> [CHALLENGE]
Restate the material word for word and leave out anything that is a picture.

> [DATA EXCERPT]

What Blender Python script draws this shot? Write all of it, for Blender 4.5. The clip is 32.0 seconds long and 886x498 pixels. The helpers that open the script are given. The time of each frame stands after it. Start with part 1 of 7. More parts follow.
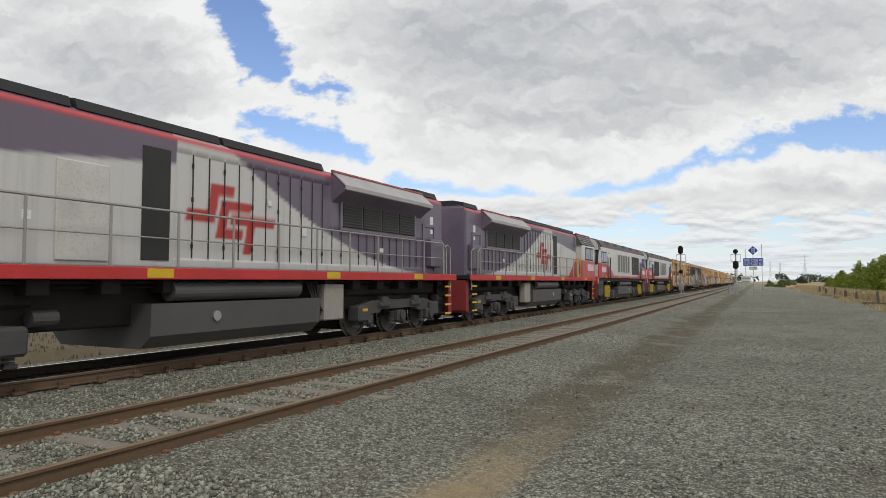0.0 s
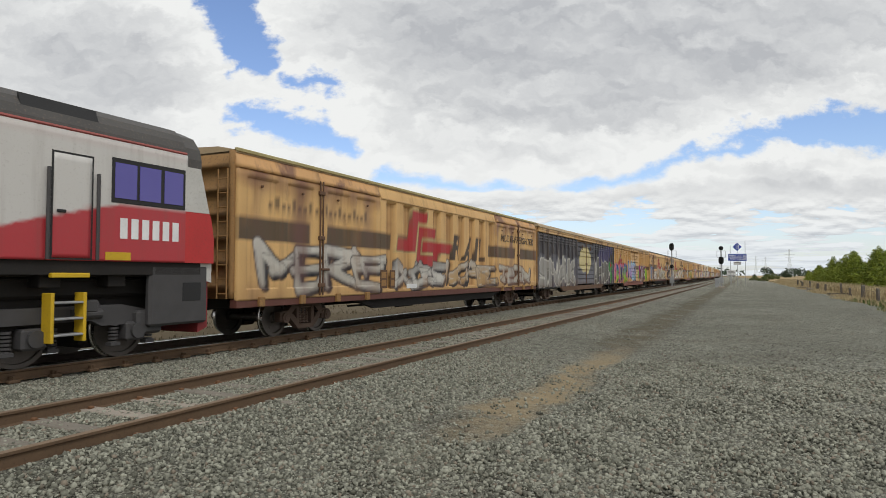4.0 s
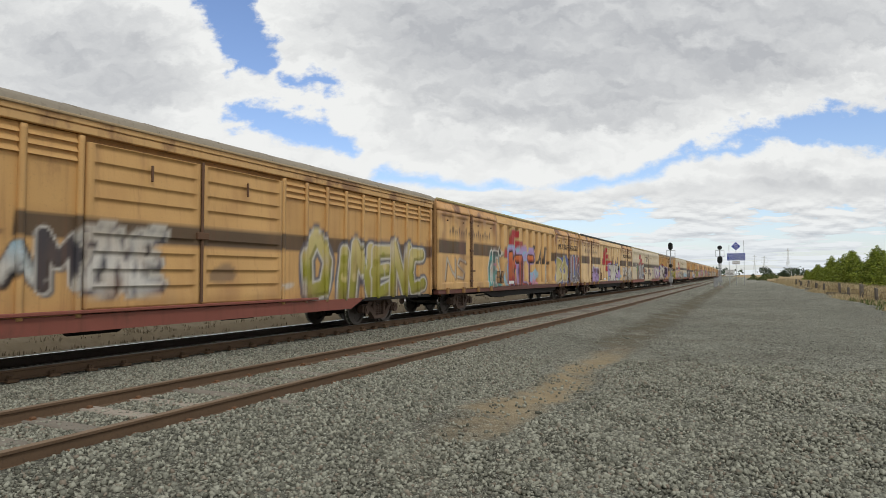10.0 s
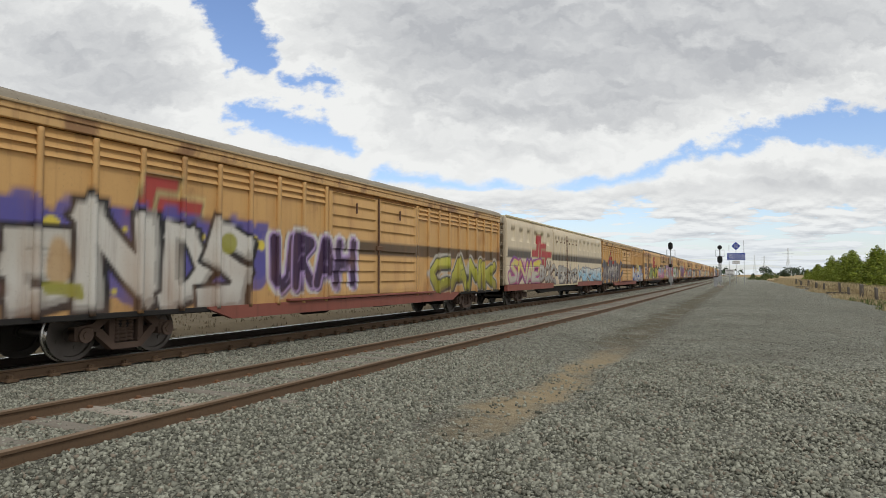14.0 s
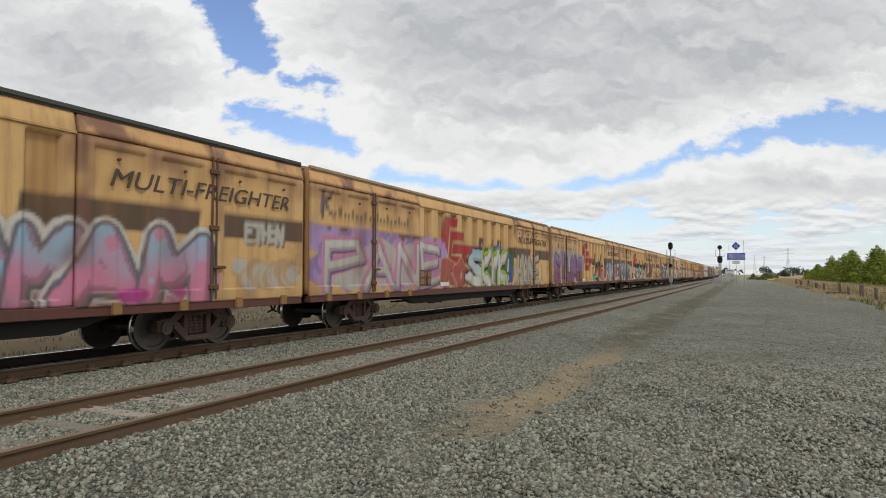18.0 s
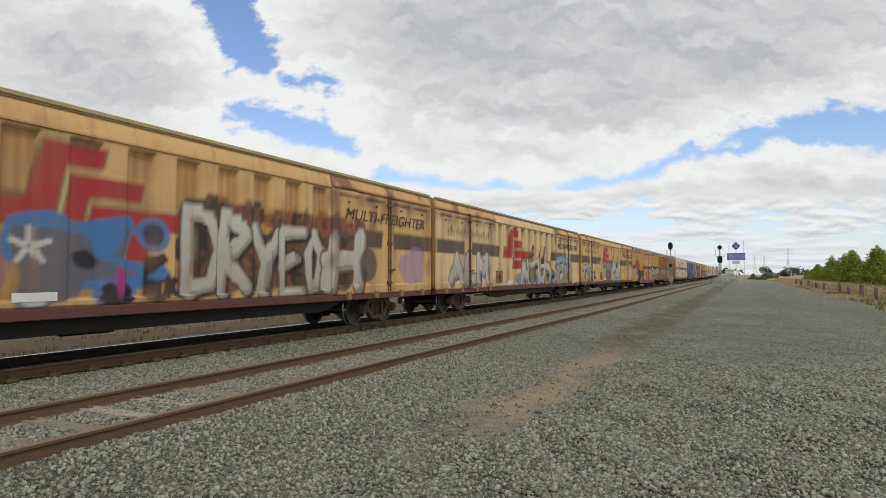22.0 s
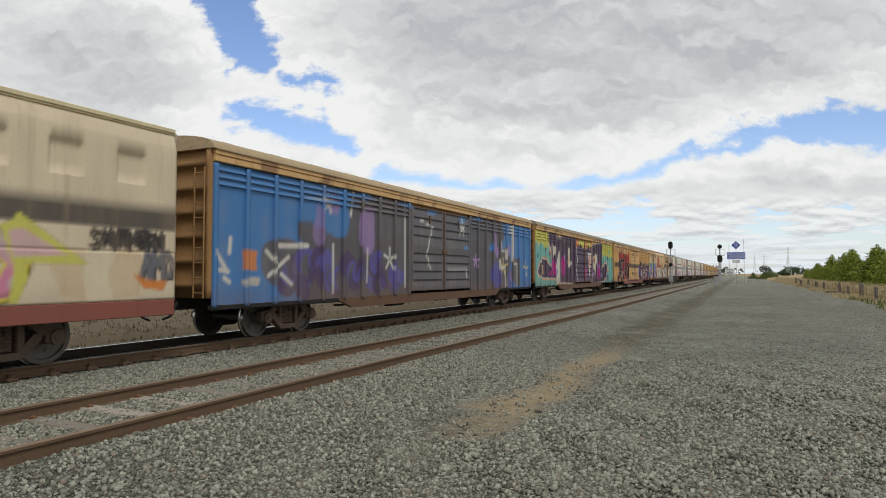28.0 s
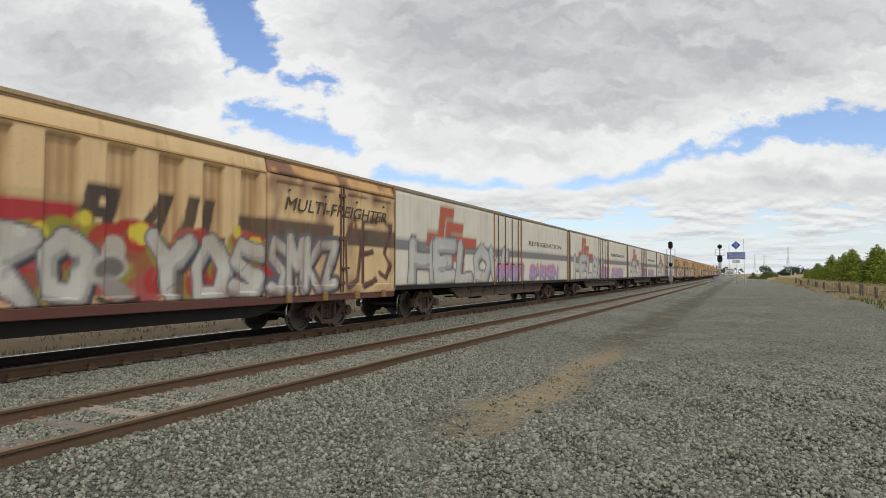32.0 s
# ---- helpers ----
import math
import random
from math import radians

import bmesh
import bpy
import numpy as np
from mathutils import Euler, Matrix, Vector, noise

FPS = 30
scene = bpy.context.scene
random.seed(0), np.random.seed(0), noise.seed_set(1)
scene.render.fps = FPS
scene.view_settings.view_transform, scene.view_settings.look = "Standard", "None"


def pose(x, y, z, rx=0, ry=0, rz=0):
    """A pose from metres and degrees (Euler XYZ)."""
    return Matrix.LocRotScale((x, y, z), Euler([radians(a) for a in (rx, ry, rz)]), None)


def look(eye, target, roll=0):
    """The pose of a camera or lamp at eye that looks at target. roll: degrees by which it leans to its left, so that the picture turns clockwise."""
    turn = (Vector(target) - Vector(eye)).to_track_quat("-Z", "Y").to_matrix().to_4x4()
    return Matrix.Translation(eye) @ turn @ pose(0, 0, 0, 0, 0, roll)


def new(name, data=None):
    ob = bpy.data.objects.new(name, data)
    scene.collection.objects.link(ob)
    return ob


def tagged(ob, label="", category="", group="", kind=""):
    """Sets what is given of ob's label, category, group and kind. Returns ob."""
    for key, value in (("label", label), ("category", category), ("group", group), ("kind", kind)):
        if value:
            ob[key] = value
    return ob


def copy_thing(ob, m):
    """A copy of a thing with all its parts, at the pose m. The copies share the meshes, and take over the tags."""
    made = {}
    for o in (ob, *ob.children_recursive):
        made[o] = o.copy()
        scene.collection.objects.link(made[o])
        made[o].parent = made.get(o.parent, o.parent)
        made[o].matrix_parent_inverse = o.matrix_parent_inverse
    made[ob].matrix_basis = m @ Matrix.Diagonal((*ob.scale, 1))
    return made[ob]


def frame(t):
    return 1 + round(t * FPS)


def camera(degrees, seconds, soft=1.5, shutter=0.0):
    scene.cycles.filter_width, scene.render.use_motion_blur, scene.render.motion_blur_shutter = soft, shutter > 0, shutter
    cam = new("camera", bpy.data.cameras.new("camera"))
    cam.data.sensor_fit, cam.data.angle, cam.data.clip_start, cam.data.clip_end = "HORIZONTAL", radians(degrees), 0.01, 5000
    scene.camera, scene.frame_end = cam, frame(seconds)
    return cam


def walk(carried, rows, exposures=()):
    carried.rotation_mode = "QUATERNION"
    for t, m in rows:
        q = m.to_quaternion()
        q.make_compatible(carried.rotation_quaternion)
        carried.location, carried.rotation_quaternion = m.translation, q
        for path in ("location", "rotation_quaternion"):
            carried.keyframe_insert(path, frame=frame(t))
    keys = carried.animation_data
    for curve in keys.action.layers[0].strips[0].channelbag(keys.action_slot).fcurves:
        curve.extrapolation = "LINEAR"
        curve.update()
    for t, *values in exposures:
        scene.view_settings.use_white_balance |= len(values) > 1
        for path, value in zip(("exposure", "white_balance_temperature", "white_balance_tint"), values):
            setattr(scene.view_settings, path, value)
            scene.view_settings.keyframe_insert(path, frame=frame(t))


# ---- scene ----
# ---- camera ----
cam = camera(69.5, 32.0, soft=0.75, shutter=0.02)
RAIL = 0.32          # height of the rail heads over the yard
TRACK_X = -11.3      # centre line of the main track
SPEED = 20.5         # metres a second, towards the camera


def cam_pose(ahead, vx, vy, aside=0.0, up=1.82):
    """The camera ahead metres along the line, turned so that the straight track runs to the point vx, vy of the picture."""
    yaw = math.degrees(math.atan((vx - 784) / 1130))
    tilt = math.degrees(math.atan((vy - 441) / 1130))
    return pose(aside, ahead, up, 90 + tilt, 0, yaw)


walk(cam, [(0.0, cam_pose(8.6, 1341, 498, -0.4, 1.84)), (0.5, cam_pose(6.8, 1339, 497, -0.25, 1.83)), (1.0, cam_pose(4.3, 1332, 495, -0.1)),
           (1.5, cam_pose(2.2, 1321, 490.5)), (2.0, cam_pose(0.6, 1313, 488)), (2.5, cam_pose(0, 1315, 488)),
           (3.0, cam_pose(0, 1317, 487.5)), (4.5, cam_pose(0, 1316.5, 487.5)), (6.0, cam_pose(0, 1315.5, 487)),
           (9.0, cam_pose(0, 1314.5, 487)), (11.0, cam_pose(0, 1314.5, 486)), (26.0, cam_pose(0, 1314.5, 486)),
           (27.5, cam_pose(0, 1314.5, 484.5)), (32.0, cam_pose(0, 1314.5, 484.5))],
     [(0.0, 0.0), (32.0, 0.0)])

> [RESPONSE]
What Blender Python script draws this shot? Write all of it, for Blender 4.5. The clip is 32.0 seconds long and 886x498 pixels. The helpers that open the script are given. The time of each frame stands after it. Start with part 1 of 7. More parts follow.
0.0 s
4.0 s
10.0 s
14.0 s
18.0 s
22.0 s
28.0 s
32.0 s
# ---- helpers ----
import math
import random
from math import radians

import bmesh
import bpy
import numpy as np
from mathutils import Euler, Matrix, Vector, noise

FPS = 30
scene = bpy.context.scene
random.seed(0), np.random.seed(0), noise.seed_set(1)
scene.render.fps = FPS
scene.view_settings.view_transform, scene.view_settings.look = "Standard", "None"


def pose(x, y, z, rx=0, ry=0, rz=0):
    """A pose from metres and degrees (Euler XYZ)."""
    return Matrix.LocRotScale((x, y, z), Euler([radians(a) for a in (rx, ry, rz)]), None)


def look(eye, target, roll=0):
    """The pose of a camera or lamp at eye that looks at target. roll: degrees by which it leans to its left, so that the picture turns clockwise."""
    turn = (Vector(target) - Vector(eye)).to_track_quat("-Z", "Y").to_matrix().to_4x4()
    return Matrix.Translation(eye) @ turn @ pose(0, 0, 0, 0, 0, roll)


def new(name, data=None):
    ob = bpy.data.objects.new(name, data)
    scene.collection.objects.link(ob)
    return ob


def tagged(ob, label="", category="", group="", kind=""):
    """Sets what is given of ob's label, category, group and kind. Returns ob."""
    for key, value in (("label", label), ("category", category), ("group", group), ("kind", kind)):
        if value:
            ob[key] = value
    return ob


def copy_thing(ob, m):
    """A copy of a thing with all its parts, at the pose m. The copies share the meshes, and take over the tags."""
    made = {}
    for o in (ob, *ob.children_recursive):
        made[o] = o.copy()
        scene.collection.objects.link(made[o])
        made[o].parent = made.get(o.parent, o.parent)
        made[o].matrix_parent_inverse = o.matrix_parent_inverse
    made[ob].matrix_basis = m @ Matrix.Diagonal((*ob.scale, 1))
    return made[ob]


def frame(t):
    return 1 + round(t * FPS)


def camera(degrees, seconds, soft=1.5, shutter=0.0):
    scene.cycles.filter_width, scene.render.use_motion_blur, scene.render.motion_blur_shutter = soft, shutter > 0, shutter
    cam = new("camera", bpy.data.cameras.new("camera"))
    cam.data.sensor_fit, cam.data.angle, cam.data.clip_start, cam.data.clip_end = "HORIZONTAL", radians(degrees), 0.01, 5000
    scene.camera, scene.frame_end = cam, frame(seconds)
    return cam


def walk(carried, rows, exposures=()):
    carried.rotation_mode = "QUATERNION"
    for t, m in rows:
        q = m.to_quaternion()
        q.make_compatible(carried.rotation_quaternion)
        carried.location, carried.rotation_quaternion = m.translation, q
        for path in ("location", "rotation_quaternion"):
            carried.keyframe_insert(path, frame=frame(t))
    keys = carried.animation_data
    for curve in keys.action.layers[0].strips[0].channelbag(keys.action_slot).fcurves:
        curve.extrapolation = "LINEAR"
        curve.update()
    for t, *values in exposures:
        scene.view_settings.use_white_balance |= len(values) > 1
        for path, value in zip(("exposure", "white_balance_temperature", "white_balance_tint"), values):
            setattr(scene.view_settings, path, value)
            scene.view_settings.keyframe_insert(path, frame=frame(t))


# ---- scene ----
# ---- camera ----
cam = camera(69.5, 32.0, soft=0.75, shutter=0.02)
RAIL = 0.32          # height of the rail heads over the yard
TRACK_X = -11.3      # centre line of the main track
SPEED = 20.5         # metres a second, towards the camera


def cam_pose(ahead, vx, vy, aside=0.0, up=1.82):
    """The camera ahead metres along the line, turned so that the straight track runs to the point vx, vy of the picture."""
    yaw = math.degrees(math.atan((vx - 784) / 1130))
    tilt = math.degrees(math.atan((vy - 441) / 1130))
    return pose(aside, ahead, up, 90 + tilt, 0, yaw)


walk(cam, [(0.0, cam_pose(8.6, 1341, 498, -0.4, 1.84)), (0.5, cam_pose(6.8, 1339, 497, -0.25, 1.83)), (1.0, cam_pose(4.3, 1332, 495, -0.1)),
           (1.5, cam_pose(2.2, 1321, 490.5)), (2.0, cam_pose(0.6, 1313, 488)), (2.5, cam_pose(0, 1315, 488)),
           (3.0, cam_pose(0, 1317, 487.5)), (4.5, cam_pose(0, 1316.5, 487.5)), (6.0, cam_pose(0, 1315.5, 487)),
           (9.0, cam_pose(0, 1314.5, 487)), (11.0, cam_pose(0, 1314.5, 486)), (26.0, cam_pose(0, 1314.5, 486)),
           (27.5, cam_pose(0, 1314.5, 484.5)), (32.0, cam_pose(0, 1314.5, 484.5))],
     [(0.0, 0.0), (32.0, 0.0)])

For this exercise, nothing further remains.